Over the past several years, many jurisdictions around the country have adopted “soft on crime” policies that have decriminalized many non-violent misdemeanor crimes.  These changes to the laws have impacted the make-up of jail populations everywhere.  No longer are low level misdemeanor first time offenders being arrested and placed in jail.  Instead, many of these low level, non-violent misdemeanors are simply cited and released.  In California, the Los Angeles County Jail conducts a jail population review every year.  The most recent review (2016) showed that 90% of the pretrial population was being held on felony charges.  Less than 2% of the population were there on low level, first time, non-violent charges.

It is also important to keep in mind that judges have always had discretionary power to release a defendant on their own recognizance.  More often than not, that’s exactly what they do.  However, judges consider many factors in the decision process of requiring bail, and are sworn to be just and fair.  Removing judicial discretion and not allowing judges to be judges pose a serious threat to the communities to which they serve.

The Bail Industry is a completely unregulated business that takes advantage of consumers.

False.    The bail industry is a highly regulated business.  Insurance companies must be properly established in each state with sound financials and experience.  Additionally, agents must be licensed to operate as a bail bond agent.  This means that agents must meet rigorous educational and financial requirements in order to maintain their ability to operate as a bail bond agent.

In most states, the industry is regulated by the Department of Insurance, who reviews everything from financial standing to forms and contracts.  These regulators are keenly focused on protecting consumers.  If a consumer is misled or taken advantage of they can easily report the alleged abuse to the department – just like any alleged complaint to an insurance product.  If an agent fails to meet the specific requirements of the state they operate in, they can face fines, lose their license and in some states face criminal charges.

The Bail Industry targets poor communities and promotes racism.

Much attention has been given to the role of bail in poor communities and amongst defendants of color.  Bail reform advocates often point to bail agencies as negatively impacting the poor and perpetuating racism within the system.

The bail industry exists for the very reason that there are people who cannot afford to pay the full amount of the bond.  If everyone could afford bail, there wouldn’t be a bail industry.  When a family can’t afford to pay the full amount of the bond, they can go to a bail agent and pay a small non-refundable fee (typically anywhere from 7-10% of the bond) and have their family member released.  The bail agent guarantees the full amount of the bond to the court and is fully responsible should the defendant fail to appear.

In terms of the bail industry promoting racial disparity in the criminal justice system, an article in the NY Times written by Adam Liptak came to a much different conclusion.  Liptak concluded that bail bond agents actually reduce the impact of racial bias in the criminal justice system.  According to Liptak, if a judge sets a higher bond amount on a person of color, the bail agent eliminates that racial bias by providing steeper discounts to these individuals.

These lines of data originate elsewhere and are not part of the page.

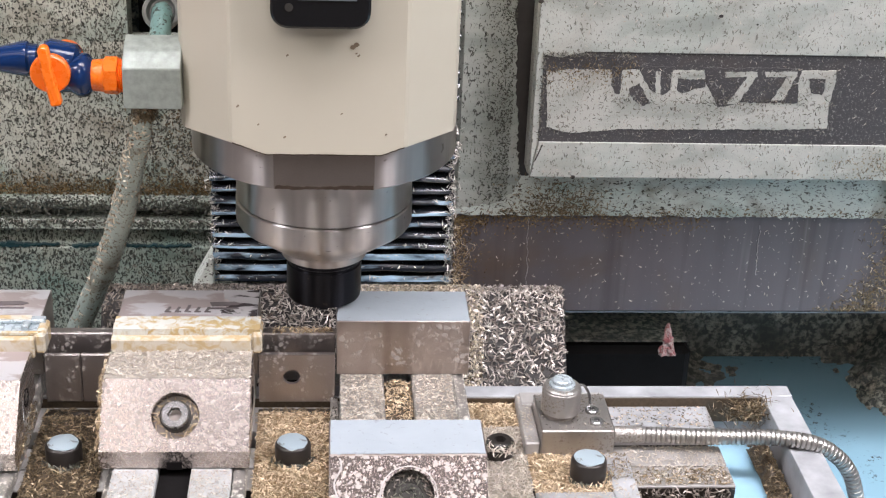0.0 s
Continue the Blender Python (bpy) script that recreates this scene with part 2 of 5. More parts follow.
M_FILM = M_FILM.done(M_FILM.mix(M_FILM.mul(_f, 0.4), _c, (0.22, 0.20, 0.19)), None, M_FILM.noise(120, 4), 0.25, 0.001)
M_DRIED = plain("dried_coolant_line", (0.40, 0.37, 0.355), 0.5, 0.1, 0.3, 200)
M_JAWTOP = Mat("stained_jaw_top", 0.30, 0.35)
_f = M_JAWTOP.step(M_JAWTOP.noise(45, 4, 0.4, M_JAWTOP.mapped((0.45, 1, 1))), 0.47, 0.53)
M_JAWTOP = M_JAWTOP.done(M_JAWTOP.mix(_f, (0.41, 0.345, 0.33), (0.60, 0.58, 0.59)), None, M_JAWTOP.noise(600, 2), 0.1, 0.0004)
M_WETTOP = Mat("wet_jaw_top", 0.22, 0.2)
_f = M_WETTOP.step(M_WETTOP.noise(75, 4, 0.4, M_WETTOP.mapped((0.4, 1, 1))), 0.46, 0.50)
M_WETTOP = M_WETTOP.done(M_WETTOP.mix(_f, (0.075, 0.064, 0.064), (0.55, 0.525, 0.525)), None, _f, 0.2, 0.0006)
M_GREYFILM = Mat("grey_wet_part_film", 0.14, 0.1)
_f = M_GREYFILM.step(M_GREYFILM.noise(120, 4, 0.8), 0.40, 0.62)
M_GREYFILM = M_GREYFILM.done(M_GREYFILM.mix(_f, (0.20, 0.175, 0.145), (0.50, 0.47, 0.41)), None, M_GREYFILM.noise(220, 3), 0.4, 0.0008)
M_MILKBLUE = plain("milky_bed_film", (0.50, 0.50, 0.495), 0.35, 0.1, 0.35, 120)
M_MILK = plain("milky_chip_film", (0.46, 0.415, 0.365), 0.4, 0.1, 0.35, 130)
M_OIL = plain("black_oil", (0.022, 0.020, 0.016), 0.12)
# matt black with the deep shade of slots, gaps and bores put in
M_SHADE = plain("shade_black", (0.008, 0.007, 0.007), 0.7)
M_SHADE.node_tree.nodes["Principled BSDF"].inputs["Specular IOR Level"].default_value = 0.1
M_MARK = plain("etched_mark", (0.13, 0.11, 0.11), 0.5)
M_ORANGE = plain("orange_plastic", (0.90, 0.17, 0.012), 0.28, 0, 0.06)
M_BLUE = plain("blue_plastic", (0.003, 0.020, 0.085), 0.16, 0, 0.1)
M_ALU = plain("aluminium_block", (0.34, 0.37, 0.33), 0.42, 0.25, 0.5, 150)
M_HOSE = speckled_paint("hose_rubber", (0.42, 0.475, 0.42), (0.17, 0.13, 0.085), 0.10, 420, (1, 1, 1), 0.7)
M_PIPE = speckled_paint("green_pipe", (0.17, 0.29, 0.265), (0.04, 0.045, 0.035), 0.12, 260, (1, 1, 0.6), 0.7, 0.3, 0.8)
M_FLEX = plain("armoured_steel", (0.44, 0.42, 0.40), 0.34, 0.95, 0.3, 200)
M_GOLD = swarf("straw_swarf", (0.24, 0.15, 0.07), (0.86, 0.70, 0.49), 0.36)
M_BROWN = swarf("brown_swarf", (0.07, 0.05, 0.028), (0.33, 0.25, 0.155))
M_RUSTY = swarf("rusty_swarf", (0.07, 0.040, 0.016), (0.36, 0.25, 0.12))
M_SILVER = swarf("silver_swarf", (0.34, 0.30, 0.25), (0.85, 0.81, 0.74))
M_PALE = swarf("pale_fine_swarf", (0.38, 0.325, 0.265), (0.60, 0.535, 0.455), 0.20, 0.42)
M_APRONCHIP = swarf("apron_swarf", (0.12, 0.09, 0.075), (0.72, 0.655, 0.59), 0.5, 0.36)
M_FROST = swarf("frosty_fine_swarf", (0.38, 0.33, 0.28), (0.62, 0.575, 0.51), 0.25, 0.45)
M_DIRTCHIP = swarf("dull_swarf", (0.025, 0.022, 0.018), (0.26, 0.24, 0.20), 0.3, 0.5)
M_BLACKCHIP = swarf("black_stuck_swarf", (0.012, 0.015, 0.011), (0.120, 0.115, 0.085), 0.0, 0.5)
M_APRONGOLD = swarf("apron_straw_swarf", (0.16, 0.115, 0.07), (0.90, 0.79, 0.62), 0.40, 0.36)
M_APRONDARK = swarf("apron_oily_swarf", (0.03, 0.022, 0.018), (0.48, 0.41, 0.35), 0.4, 0.36)
M_HEAP = plain("golden_swarf_bed", (0.29, 0.20, 0.11), 0.5, 0.3, 0.6, 420)
M_HEAPB = plain("brown_swarf_bed", (0.085, 0.062, 0.040), 0.45, 0.3, 0.6, 420)
M_HEAPP = plain("pale_swarf_bed", (0.34, 0.30, 0.25), 0.5, 0.2, 0.5, 420)
# near black: oil plus the shade of the slot and bar feet
M_SLUDGESHADE = plain("oily_sludge_shade", (0.020, 0.014, 0.010), 0.4, 0.0, 0.5, 300)
M_RAG = Mat("pink_rag", 0.8)
M_RAG = M_RAG.done(M_RAG.mix(M_RAG.step(M_RAG.noise(320, 3, 0.8), 0.42, 0.58), (0.22, 0.065, 0.065), (0.34, 0.27, 0.25)), None, M_RAG.noise(500, 3), 0.6, 0.001)
M_SHOPWALL = plain("shop_wall", (0.24, 0.22, 0.20), 0.8, 0, 0.1, 3)
M_SHOPFLOOR = plain("shop_floor", (0.09, 0.078, 0.068), 0.6, 0, 0.2, 4)
M_CEIL = plain("shop_ceiling", (0.34, 0.34, 0.36), 0.8, 0, 0.05, 3)

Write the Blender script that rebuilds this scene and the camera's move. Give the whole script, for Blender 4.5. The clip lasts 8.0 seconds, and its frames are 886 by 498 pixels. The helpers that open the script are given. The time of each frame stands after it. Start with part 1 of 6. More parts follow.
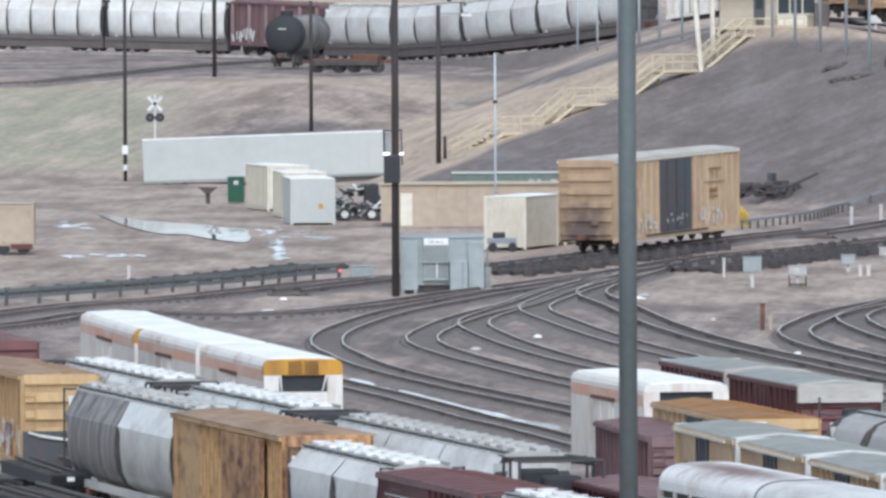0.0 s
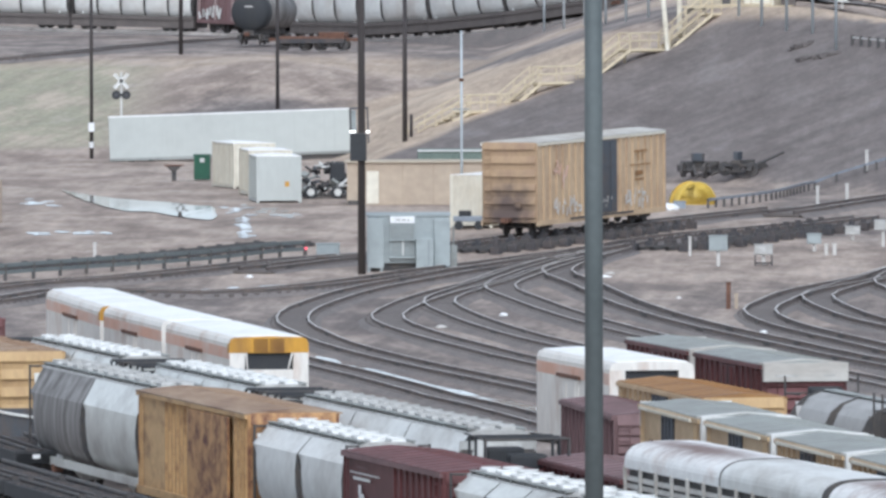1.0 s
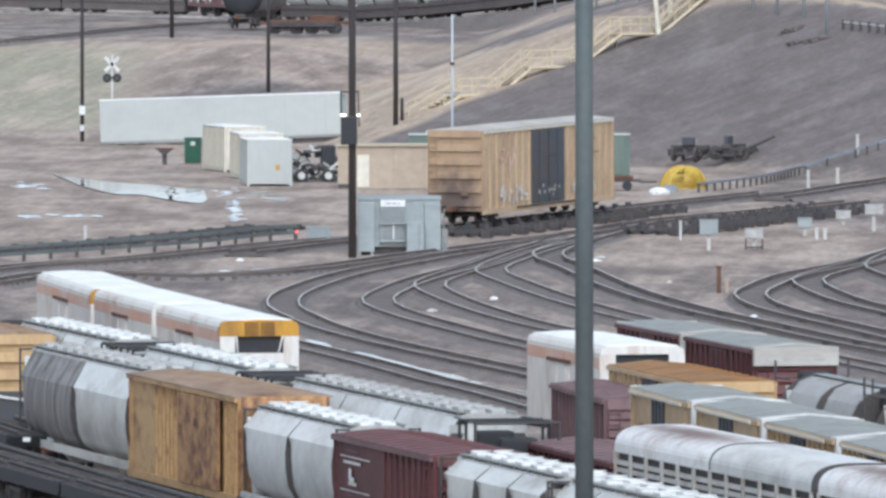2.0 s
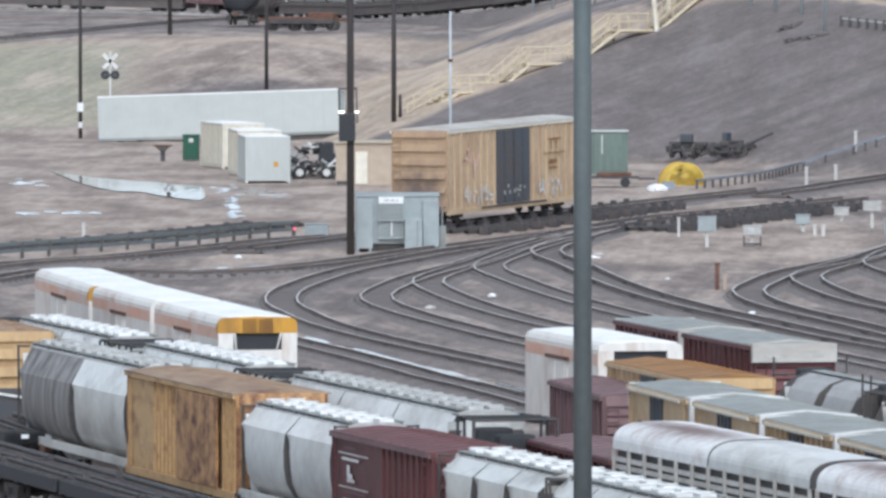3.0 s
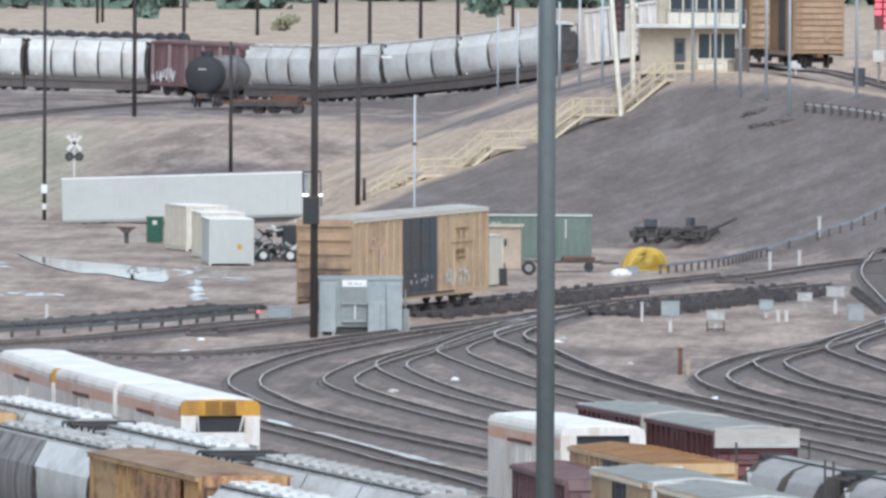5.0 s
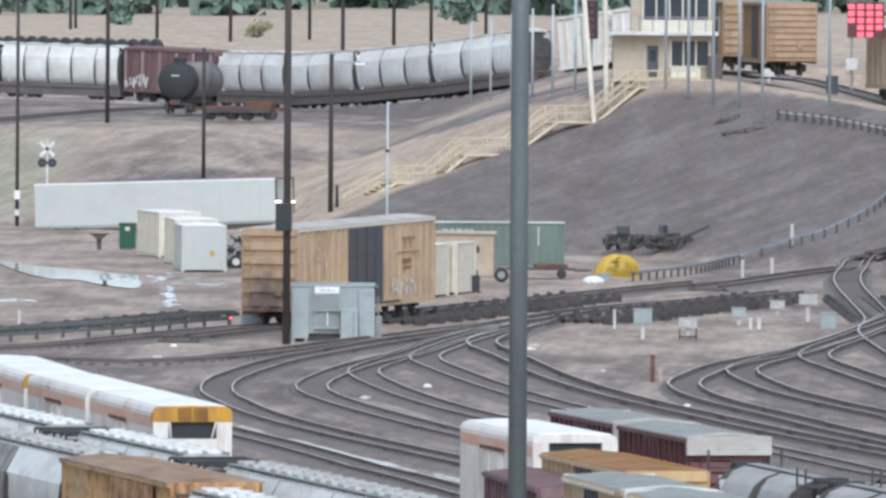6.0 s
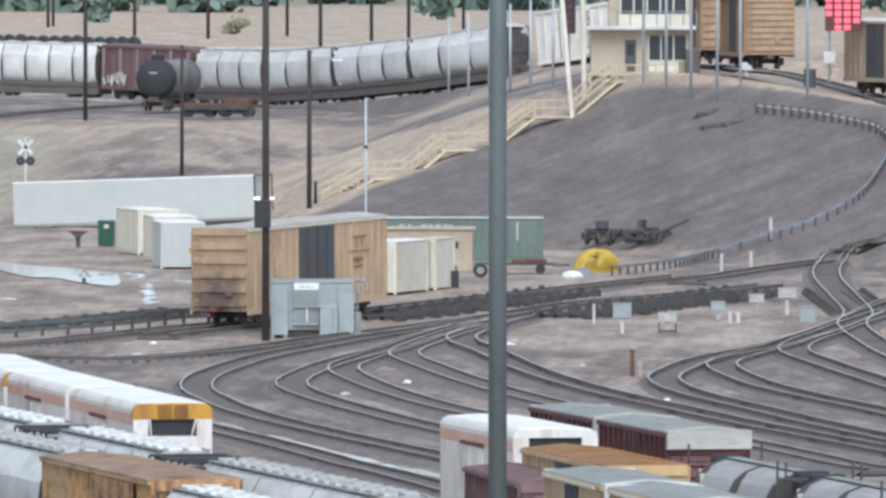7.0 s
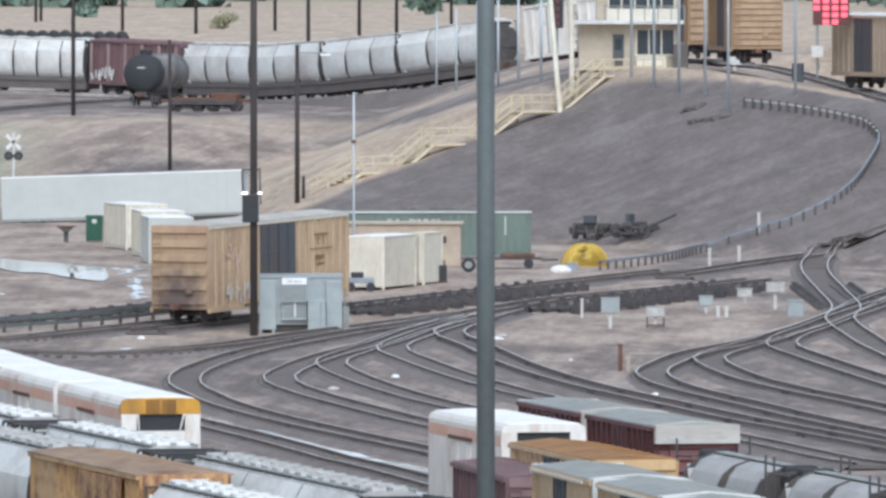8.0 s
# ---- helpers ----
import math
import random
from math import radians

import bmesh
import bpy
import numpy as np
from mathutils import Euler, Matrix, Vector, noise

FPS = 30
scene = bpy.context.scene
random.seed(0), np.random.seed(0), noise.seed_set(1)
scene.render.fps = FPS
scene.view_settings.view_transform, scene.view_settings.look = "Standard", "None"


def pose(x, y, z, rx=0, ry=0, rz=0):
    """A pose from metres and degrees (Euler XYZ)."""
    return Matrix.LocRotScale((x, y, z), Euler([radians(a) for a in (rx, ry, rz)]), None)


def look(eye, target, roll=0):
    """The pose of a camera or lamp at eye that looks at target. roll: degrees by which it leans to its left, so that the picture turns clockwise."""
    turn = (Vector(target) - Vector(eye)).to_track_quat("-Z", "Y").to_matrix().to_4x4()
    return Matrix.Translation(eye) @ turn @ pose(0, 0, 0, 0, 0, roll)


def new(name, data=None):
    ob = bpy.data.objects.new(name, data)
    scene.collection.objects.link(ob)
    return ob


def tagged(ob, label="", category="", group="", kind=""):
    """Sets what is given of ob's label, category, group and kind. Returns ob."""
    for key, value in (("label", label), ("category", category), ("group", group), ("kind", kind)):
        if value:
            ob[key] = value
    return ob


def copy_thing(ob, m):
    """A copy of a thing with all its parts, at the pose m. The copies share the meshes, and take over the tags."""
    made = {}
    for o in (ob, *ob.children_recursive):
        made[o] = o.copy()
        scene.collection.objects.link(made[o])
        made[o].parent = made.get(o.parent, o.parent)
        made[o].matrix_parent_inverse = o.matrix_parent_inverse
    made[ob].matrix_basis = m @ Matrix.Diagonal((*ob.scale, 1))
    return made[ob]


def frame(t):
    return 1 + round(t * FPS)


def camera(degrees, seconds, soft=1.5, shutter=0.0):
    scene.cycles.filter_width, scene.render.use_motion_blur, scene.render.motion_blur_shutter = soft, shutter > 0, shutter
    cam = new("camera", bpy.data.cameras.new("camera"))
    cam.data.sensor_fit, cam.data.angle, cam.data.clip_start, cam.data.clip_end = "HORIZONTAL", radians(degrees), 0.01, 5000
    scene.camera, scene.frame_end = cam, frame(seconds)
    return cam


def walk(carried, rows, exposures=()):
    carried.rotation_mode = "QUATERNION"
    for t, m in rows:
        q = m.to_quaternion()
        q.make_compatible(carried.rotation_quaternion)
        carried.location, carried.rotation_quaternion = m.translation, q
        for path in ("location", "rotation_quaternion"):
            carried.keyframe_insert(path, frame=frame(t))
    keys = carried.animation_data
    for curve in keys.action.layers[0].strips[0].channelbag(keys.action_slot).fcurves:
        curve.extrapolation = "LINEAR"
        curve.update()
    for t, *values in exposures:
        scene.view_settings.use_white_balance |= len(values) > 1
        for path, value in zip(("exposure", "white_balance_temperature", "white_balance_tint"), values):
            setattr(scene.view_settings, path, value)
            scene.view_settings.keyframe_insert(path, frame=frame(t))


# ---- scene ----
cam = camera(4.276, 8.0, soft=2.9)


def view(yaw, pitch, roll):
    """Camera pose: yaw and pitch as thousandths sideways and upwards of a far target, roll in degrees."""
    return look((0, 0, 23.0), (yaw, 1000.0, 23.0 + pitch), roll)


walk(cam, [
    (0.0, view(-11.96172, -29.09331, -0.253)),
    (0.5, view(-10.47115, -29.52507, -0.120)),
    (1.0, view(-9.10350, -30.95480, -0.122)),
    (1.5, view(-8.35733, -31.71636, -0.021)),
    (2.8, view(-8.15714, -32.92857, -0.046)),
    (3.0, view(-8.15696, -32.60105, -0.052)),
    (3.5, view(-7.70969, -29.63783, 0.040)),
    (4.0, view(-6.97998, -27.56681, 0.185)),
    (4.5, view(-6.25083, -26.34202, 0.198)),
    (6.0, view(-2.78552, -24.94243, 0.398)),
    (6.5, view(-1.49995, -25.01370, 0.302)),
    (7.0, view(-1.00905, -25.30853, 0.042)),
    (7.5, view(-0.57593, -25.23535, 0.047)),
    (8.0, view(-0.00000, -25.76190, 0.000)),
], exposures=[(0.0, 0.45, 5750, 7), (8.0, 0.45, 5750, 7)])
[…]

Bail agents have strong ties to the communities they serve and often are involved in temporary housing placement, drug treatment facility placement, help with obtaining legal counsel, and a variety of other services at no charge to the family.  By being a part of the criminal justice process, agents help guide families through difficult and often unfamiliar territory.

The use of money bail does not improve defendant appearance rates

While proponents of bail reform would like this myth to be reality, it couldn’t be further from the truth.  Every legitimate third-party peer reviewed study ever done shows that the use of financially secured release (bail) is the most effective way to ensure appearance of a defendant in court.

Between 1990-2004, the Department of Justice conducted annual reviews of pretrial data in the top 75 most populated counties in the US.  Each year the study was conducted the results were identical, release on a financially secured surety bond through a licensed bail agent was the most effective form of release.  To the contrary, one of the least effective forms of release was release on an unsecured bond through a pretrial services office.  There have been several other independent studies that have all come back with similar conclusions.  The most substantial of these studies was published in the University of Chicago Journal of Law and Economics by Eric Helland and Alex Tabarrock.  That study found that defendants released on a surety bond are 28 percent less likely to fail to appear than similar defendants released on their own recognizance, and, if they do fail to appear, they are 53 percent less likely to remain at large for extended periods of time.  According to Helland and Tabarrock, “these finding indicate that bond dealers and bail enforcement agents (bounty hunters) are effective at discouraging flight and at recapturing defendants. Bounty hunters, not public police, appear to be the true long arms of the law.”

This argument is also flawed for two very important reasons.  One, many who argue this point rely primarily on research from Claire Booker and Mike Jones.  That research was never peer-reviewed, and in fact, the data proved just the opposite when Booker and Jones’s system was implemented in Jefferson County, Colorado—failures to appear went up dramatically, and the number of persons spending more than one night in jail increased by 142%.  For this reason, the District Attorney, Sheriff, and County Commissioners moved the system back to the use of bail because it was more effective.

Said District Attorney Peter Weir…

“The program did not work as intended. We did not save budget dollars. The system suffers from a lack of accountability. The District Attorney’s office originally had significant objections and concerns for public safety due to the bail reform initiative and those objections and concerns persist.”

“The use of financial bail, including the use of commercial sureties, has been reintroduced into the system. We believe accountability has improved and as a system we are functioning better.”

Two, even if the failure to appear rates are similar, nationally recognized peer reviewed research published in the University of Chicago Journal of Law and Economics from the 75 largest jurisdictions in America shows that the real value of bail is not reduction of failures to appear but remedying the situation when there is a failure to appear.  Bail agents, the research showed, were the true “long arms of the law” insofar as they effectively reduced long-term fugitive rates and returned defendants to court.